Indiana was supposed to be friendly territory for Cruz, who burst onto the national scene in 2012 by harnessing the tea-party movement, and was the first to grasp that the simmering anger that propelled him to office could also fuel a presidential campaign. Hoosier State Republicans had traded Richard Lugar for the archconservative Richard Mourdock the same year Cruz was elected to the Senate, and as recently as a few weeks ago there was reason to believe they could revive Cruz ahead of the campaign’s final stretch. But in the end, like those in so many other states this cycle, they broke for a candidate with fewer conservative bonafides but more of a claim on the outsider status and anger that Cruz once owned.

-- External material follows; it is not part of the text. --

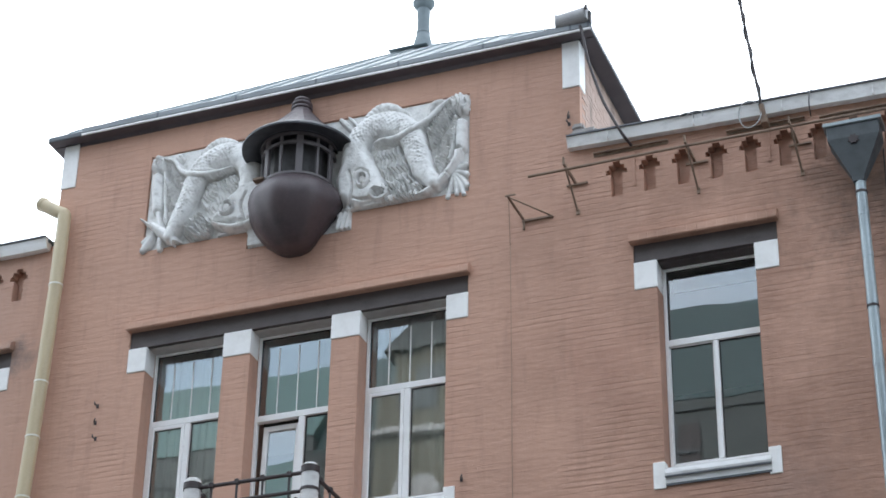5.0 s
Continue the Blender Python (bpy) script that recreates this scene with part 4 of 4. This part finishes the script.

Cruz lost Indiana to Donald Trump by 16 points on Tuesday, and with it any shot at clinching the nomination at a contested convention in Cleveland this summer. Afterward, he announced before a ballroom of supporters that he was suspending his campaign.

“From the beginning, I’ve said that I would continue on as long as there was a viable path to victory,” Cruz told the crowd. Eruptions of “Nooooo!” and mumbles of “Aw, s**t,” punctuated his remarks.

“Tonight, I’m sorry to say it appears that path has been foreclosed,” he said.

Cruz’s is the story of a disciplined candidate and a well-run campaign that couldn’t overcome their respective limitations. Since well before he officially launched his campaign, Cruz had worked to carve out a niche as the insurgent conservative candidate capable of uniting Evangelicals and tea-partiers under the same banner. Cruz had been eyeing a presidential bid from the time he was elected to the Senate, and his carefully crafted political brand carried a cost: He’d publicly flogged his Senate colleagues to build up a national fan base, earning himself many powerful Republican enemies. As the campaign dragged on, Cruz’s team came to believe that if he could emerge as the last man standing against Trump, even those who despised him would be forced to come on board. But in the end, they fatally underestimated Trump’s strength: Cruz occupied an enduring and powerful niche; the man who defeated him had a message for the masses and a platform to deliver it.